• _Task_
Quote exactly the lines between the line containing "5. More parts follow." and the line containing "return 0.0007 *", counting those two lines as part of the range. Leave the rest out.
-- BEGIN --
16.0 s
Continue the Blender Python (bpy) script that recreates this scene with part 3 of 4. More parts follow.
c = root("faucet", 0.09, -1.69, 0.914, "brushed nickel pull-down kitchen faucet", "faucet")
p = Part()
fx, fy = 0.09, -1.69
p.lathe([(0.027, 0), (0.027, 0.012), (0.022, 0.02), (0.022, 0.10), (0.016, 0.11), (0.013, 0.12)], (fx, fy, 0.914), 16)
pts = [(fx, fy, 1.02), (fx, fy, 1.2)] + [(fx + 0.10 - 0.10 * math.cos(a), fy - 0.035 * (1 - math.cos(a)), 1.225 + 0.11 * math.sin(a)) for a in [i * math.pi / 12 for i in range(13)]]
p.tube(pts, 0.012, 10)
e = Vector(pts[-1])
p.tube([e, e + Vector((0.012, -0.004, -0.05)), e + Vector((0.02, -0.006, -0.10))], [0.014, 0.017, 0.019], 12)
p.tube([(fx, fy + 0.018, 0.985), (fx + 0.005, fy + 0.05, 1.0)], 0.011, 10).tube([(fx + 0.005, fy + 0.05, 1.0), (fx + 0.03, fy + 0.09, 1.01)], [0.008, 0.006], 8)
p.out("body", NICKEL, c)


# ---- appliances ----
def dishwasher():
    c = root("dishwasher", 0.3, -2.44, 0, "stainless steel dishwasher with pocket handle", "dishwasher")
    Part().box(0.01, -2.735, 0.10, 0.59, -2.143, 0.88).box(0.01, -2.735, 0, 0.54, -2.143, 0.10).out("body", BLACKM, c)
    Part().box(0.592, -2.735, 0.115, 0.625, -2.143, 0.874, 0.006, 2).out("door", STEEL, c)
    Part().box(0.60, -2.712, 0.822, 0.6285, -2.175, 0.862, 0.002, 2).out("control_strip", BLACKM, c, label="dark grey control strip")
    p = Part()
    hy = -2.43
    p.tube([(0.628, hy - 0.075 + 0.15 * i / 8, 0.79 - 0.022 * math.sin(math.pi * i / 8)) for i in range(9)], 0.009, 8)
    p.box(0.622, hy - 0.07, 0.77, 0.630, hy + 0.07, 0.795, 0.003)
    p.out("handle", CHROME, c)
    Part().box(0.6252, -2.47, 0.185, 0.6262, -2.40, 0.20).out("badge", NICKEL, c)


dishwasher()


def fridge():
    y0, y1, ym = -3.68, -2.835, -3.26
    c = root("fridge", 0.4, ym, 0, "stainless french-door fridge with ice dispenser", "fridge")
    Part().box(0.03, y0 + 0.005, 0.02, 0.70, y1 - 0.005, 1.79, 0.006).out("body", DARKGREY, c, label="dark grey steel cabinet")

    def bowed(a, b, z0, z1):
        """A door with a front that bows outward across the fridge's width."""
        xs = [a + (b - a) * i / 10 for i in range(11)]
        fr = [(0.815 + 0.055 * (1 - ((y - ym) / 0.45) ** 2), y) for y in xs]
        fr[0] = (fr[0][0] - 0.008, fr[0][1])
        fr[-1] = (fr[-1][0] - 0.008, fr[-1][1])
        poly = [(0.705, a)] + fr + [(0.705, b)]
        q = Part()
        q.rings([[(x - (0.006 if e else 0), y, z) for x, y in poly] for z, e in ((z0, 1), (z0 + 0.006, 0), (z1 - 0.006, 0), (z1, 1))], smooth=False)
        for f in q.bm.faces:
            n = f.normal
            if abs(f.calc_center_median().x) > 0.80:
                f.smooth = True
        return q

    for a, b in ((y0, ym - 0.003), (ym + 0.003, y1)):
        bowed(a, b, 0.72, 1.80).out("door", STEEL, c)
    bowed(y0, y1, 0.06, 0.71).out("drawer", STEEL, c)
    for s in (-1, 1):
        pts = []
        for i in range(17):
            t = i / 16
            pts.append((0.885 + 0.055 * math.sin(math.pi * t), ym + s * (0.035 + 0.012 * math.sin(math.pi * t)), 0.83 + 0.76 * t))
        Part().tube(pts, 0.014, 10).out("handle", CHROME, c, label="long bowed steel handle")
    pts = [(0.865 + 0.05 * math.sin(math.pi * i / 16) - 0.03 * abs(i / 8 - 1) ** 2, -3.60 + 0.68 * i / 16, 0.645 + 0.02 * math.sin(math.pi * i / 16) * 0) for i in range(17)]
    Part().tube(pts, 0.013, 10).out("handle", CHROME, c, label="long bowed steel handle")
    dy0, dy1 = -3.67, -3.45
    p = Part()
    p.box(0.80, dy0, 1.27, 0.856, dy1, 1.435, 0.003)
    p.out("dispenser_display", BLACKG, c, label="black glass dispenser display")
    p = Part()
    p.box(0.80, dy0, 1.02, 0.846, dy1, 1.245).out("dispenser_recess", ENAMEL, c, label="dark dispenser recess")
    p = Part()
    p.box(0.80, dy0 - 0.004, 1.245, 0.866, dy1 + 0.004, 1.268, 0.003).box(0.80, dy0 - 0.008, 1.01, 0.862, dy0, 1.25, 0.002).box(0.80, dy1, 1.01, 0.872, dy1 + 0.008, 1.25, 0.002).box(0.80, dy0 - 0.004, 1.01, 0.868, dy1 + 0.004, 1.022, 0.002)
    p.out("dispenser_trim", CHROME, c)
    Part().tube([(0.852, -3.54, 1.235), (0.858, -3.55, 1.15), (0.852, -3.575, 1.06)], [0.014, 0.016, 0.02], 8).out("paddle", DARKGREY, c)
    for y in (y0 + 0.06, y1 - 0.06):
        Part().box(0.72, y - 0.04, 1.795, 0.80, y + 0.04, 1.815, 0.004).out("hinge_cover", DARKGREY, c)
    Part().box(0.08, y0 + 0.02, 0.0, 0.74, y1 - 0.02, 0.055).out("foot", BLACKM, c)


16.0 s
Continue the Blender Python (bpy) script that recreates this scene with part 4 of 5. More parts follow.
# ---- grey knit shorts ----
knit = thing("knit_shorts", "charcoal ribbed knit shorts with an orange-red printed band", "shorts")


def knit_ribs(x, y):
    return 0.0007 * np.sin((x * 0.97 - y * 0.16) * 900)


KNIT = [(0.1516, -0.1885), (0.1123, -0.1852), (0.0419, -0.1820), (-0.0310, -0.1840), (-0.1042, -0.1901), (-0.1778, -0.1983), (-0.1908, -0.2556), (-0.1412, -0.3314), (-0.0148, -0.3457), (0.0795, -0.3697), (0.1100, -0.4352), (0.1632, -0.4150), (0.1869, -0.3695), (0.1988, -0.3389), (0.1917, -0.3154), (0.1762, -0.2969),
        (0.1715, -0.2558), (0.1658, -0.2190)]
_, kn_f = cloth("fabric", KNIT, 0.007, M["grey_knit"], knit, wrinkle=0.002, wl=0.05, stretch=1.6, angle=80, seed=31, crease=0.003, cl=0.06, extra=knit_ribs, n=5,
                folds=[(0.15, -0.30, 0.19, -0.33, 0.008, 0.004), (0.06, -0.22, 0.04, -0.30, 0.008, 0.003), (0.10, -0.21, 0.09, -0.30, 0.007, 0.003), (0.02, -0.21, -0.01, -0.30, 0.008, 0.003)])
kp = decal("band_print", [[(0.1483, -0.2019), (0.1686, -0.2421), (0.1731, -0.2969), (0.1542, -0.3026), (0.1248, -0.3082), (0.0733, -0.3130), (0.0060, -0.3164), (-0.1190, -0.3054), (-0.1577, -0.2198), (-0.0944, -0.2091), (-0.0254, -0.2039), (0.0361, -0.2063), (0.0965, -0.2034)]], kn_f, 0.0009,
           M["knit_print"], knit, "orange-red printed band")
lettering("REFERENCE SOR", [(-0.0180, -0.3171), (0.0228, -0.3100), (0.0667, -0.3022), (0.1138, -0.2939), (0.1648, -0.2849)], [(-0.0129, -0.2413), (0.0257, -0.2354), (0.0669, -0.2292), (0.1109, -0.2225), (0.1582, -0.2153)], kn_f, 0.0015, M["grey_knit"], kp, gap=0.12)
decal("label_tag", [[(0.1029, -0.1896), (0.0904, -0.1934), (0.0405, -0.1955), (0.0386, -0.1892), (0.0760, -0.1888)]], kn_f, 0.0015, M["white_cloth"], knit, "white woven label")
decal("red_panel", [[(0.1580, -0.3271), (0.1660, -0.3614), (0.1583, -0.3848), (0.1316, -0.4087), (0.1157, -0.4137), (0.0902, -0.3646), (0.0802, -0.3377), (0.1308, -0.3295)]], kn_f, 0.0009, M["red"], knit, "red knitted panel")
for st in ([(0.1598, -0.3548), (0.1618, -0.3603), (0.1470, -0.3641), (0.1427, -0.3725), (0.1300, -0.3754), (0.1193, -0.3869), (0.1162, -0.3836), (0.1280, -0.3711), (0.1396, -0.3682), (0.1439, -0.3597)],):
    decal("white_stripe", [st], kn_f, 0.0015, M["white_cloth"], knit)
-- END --
• _Exercise response_
Continue the Blender Python (bpy) script that recreates this scene with part 4 of 5. More parts follow.
# ---- grey knit shorts ----
knit = thing("knit_shorts", "charcoal ribbed knit shorts with an orange-red printed band", "shorts")


def knit_ribs(x, y):
    return 0.0007 * np.sin((x * 0.97 - y * 0.16) * 900)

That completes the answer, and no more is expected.